• RECORDED INFORMATION

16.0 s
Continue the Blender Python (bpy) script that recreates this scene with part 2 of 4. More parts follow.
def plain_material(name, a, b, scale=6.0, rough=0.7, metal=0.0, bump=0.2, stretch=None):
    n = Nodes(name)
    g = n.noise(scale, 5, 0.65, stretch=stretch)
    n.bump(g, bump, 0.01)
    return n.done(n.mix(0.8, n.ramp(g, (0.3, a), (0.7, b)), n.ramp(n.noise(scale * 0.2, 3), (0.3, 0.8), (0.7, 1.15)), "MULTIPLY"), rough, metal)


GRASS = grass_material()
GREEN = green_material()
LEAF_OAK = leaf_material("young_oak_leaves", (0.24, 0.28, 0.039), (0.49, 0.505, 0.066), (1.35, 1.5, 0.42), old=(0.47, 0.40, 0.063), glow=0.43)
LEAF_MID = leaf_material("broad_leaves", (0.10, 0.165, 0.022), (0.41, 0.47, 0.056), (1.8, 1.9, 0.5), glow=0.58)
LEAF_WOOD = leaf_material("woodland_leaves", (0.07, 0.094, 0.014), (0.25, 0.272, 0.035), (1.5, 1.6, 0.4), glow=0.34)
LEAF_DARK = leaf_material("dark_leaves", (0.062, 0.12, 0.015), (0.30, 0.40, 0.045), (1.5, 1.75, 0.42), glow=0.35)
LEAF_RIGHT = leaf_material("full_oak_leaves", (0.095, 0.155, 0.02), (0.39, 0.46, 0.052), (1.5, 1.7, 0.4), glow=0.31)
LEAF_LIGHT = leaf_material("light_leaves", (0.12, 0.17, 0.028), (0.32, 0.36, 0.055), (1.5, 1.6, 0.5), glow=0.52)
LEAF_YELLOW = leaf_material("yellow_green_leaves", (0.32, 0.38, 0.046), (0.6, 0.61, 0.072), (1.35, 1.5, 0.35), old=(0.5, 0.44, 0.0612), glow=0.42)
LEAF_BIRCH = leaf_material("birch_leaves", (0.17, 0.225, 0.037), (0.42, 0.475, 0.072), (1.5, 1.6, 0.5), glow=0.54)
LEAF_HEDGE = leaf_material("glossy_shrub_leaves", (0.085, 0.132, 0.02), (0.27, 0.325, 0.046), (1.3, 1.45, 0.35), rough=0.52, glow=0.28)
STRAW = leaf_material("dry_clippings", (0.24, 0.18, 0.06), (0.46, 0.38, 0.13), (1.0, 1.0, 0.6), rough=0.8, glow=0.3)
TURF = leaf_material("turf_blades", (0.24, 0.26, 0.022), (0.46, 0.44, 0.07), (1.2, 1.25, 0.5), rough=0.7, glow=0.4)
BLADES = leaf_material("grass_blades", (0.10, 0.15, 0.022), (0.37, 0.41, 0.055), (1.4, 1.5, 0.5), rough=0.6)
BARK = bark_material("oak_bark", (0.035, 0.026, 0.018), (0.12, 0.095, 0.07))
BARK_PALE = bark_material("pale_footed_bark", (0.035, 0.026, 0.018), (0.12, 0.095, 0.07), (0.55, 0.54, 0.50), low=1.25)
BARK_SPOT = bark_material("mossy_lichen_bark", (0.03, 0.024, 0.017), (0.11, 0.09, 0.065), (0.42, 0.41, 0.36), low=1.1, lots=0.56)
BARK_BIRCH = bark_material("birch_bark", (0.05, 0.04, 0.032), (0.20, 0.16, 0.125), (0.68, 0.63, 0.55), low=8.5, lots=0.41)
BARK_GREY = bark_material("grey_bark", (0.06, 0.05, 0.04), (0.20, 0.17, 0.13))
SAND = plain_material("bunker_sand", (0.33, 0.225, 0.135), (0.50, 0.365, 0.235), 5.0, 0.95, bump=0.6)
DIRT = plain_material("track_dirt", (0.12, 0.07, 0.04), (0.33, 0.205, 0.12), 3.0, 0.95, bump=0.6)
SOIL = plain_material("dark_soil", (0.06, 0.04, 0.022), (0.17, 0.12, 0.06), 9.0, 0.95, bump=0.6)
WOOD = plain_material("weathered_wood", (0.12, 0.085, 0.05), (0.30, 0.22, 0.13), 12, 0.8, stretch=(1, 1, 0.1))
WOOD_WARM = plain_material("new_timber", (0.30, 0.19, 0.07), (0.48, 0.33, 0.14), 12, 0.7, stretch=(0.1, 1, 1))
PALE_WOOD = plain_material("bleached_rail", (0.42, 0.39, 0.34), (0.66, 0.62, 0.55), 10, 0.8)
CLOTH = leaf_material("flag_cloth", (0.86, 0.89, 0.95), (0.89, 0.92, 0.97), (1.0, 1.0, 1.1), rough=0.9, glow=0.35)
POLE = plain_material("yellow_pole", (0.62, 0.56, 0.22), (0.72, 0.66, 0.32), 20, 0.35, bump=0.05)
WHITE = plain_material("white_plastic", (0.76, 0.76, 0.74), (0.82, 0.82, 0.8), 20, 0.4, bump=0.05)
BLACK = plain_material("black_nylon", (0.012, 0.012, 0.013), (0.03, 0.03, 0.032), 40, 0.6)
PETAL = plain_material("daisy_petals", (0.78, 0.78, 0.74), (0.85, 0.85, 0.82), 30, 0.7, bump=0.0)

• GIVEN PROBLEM
Beginning at the top of the data, extract each line through the line containing "(0.7, b)), n.ramp(n.noise(scale" and return those lines exactly, with nothing added.

• FINISHED TASK
16.0 s
Continue the Blender Python (bpy) script that recreates this scene with part 2 of 4. More parts follow.
def plain_material(name, a, b, scale=6.0, rough=0.7, metal=0.0, bump=0.2, stretch=None):
    n = Nodes(name)
    g = n.noise(scale, 5, 0.65, stretch=stretch)
    n.bump(g, bump, 0.01)
    return n.done(n.mix(0.8, n.ramp(g, (0.3, a), (0.7, b)), n.ramp(n.noise(scale * 0.2, 3), (0.3, 0.8), (0.7, 1.15)), "MULTIPLY"), rough, metal)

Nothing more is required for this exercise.